Well, you do get what you paid for. But like buying a cheap solder station, the first thing after receiving it is to open it to see what kind of fix it needs. After that, it may do the job.
If you have a
NanoV3 with CH340G looking like this,
your Nano may also have the same problem.
Of late, I have been working on something that is kind of
volt sensitive. At first, I was using an
UNO and it went pretty well. I decided to switch to a Nano to get the components closer. So, I switched over to an
Nano V3 with FT232 RL ($6-$7). Things went pretty well. Minor adjustments from the UNO.
Doing something else for a while, the Nano with FT232 is now busy. I have a pair of super cheap
Nano with CH340G ($2.88 each), so I switch to one this super cheap Nano.
Well, things went
a bit wild occasionally (as I said, volt sensitive stuff I was doing). Took me a while to figure out
it is wild when I use VIN but ok with USB. I know the same power brick works, so I hooking a scope on the +5V.
The +5V was having a 160mV-170mV noise like this:
The bottom of the board looks like this:
Ah ha, a good challenge - after a bit of tracing and debugging, I see they use a thin trace from the 5V regulator to the 10uF capacitor. Per spec sheet, it recommends a 20uF. Looking at the trace, not only is it thin, it snakes around first to the top side and connects to the components, then back down to the bottom and finally connects to is the 10uF and as the last thing.
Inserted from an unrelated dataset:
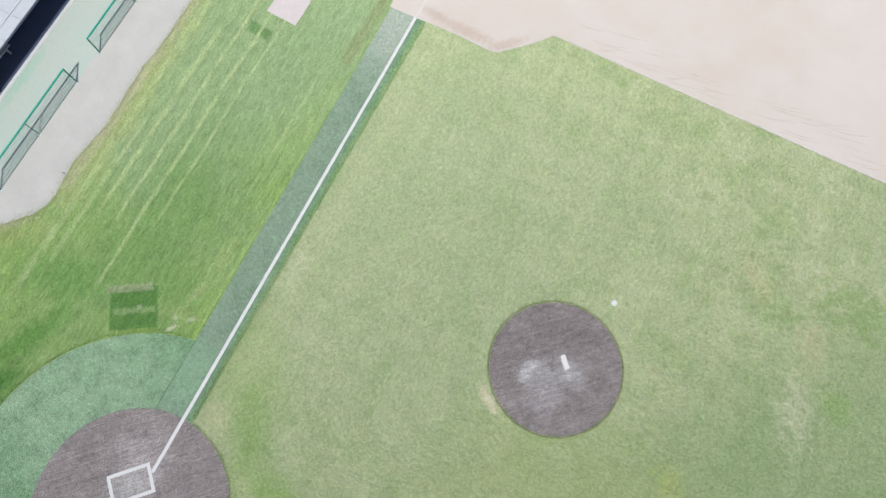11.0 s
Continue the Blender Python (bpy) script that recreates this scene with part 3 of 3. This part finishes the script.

So, I came up with this addition:
[note: the bright stuff on the regular pin is actually reflected light]
- The
ground trace turns right before the AMS1117's Vout tab and the trace goes under the AMS1117. It is scraped at an appropriate point to provide
an addition solder point for ground.
- A
10uF tantalum (spec wants tantalum) is connected from the AMS1117 tab (Vout) to that newly created solder point for ground.
The end result: With the same power brick and environment, the
+5V noise now is down to 11mV, exactly the same as the Nano with FT232 and UNO version.
Well, I love this. Not exactly something a professional should do as time is money, but for me a hobbyist, this is part of the fun. I like finding and solving problems. This Nano now works like the FT232RL version of the Nano I got (for this application anyhow).
By the way, since I had a pair of the Nano, I use the loose board for the pictures. The board that is running is soldered to other things and difficult to photo.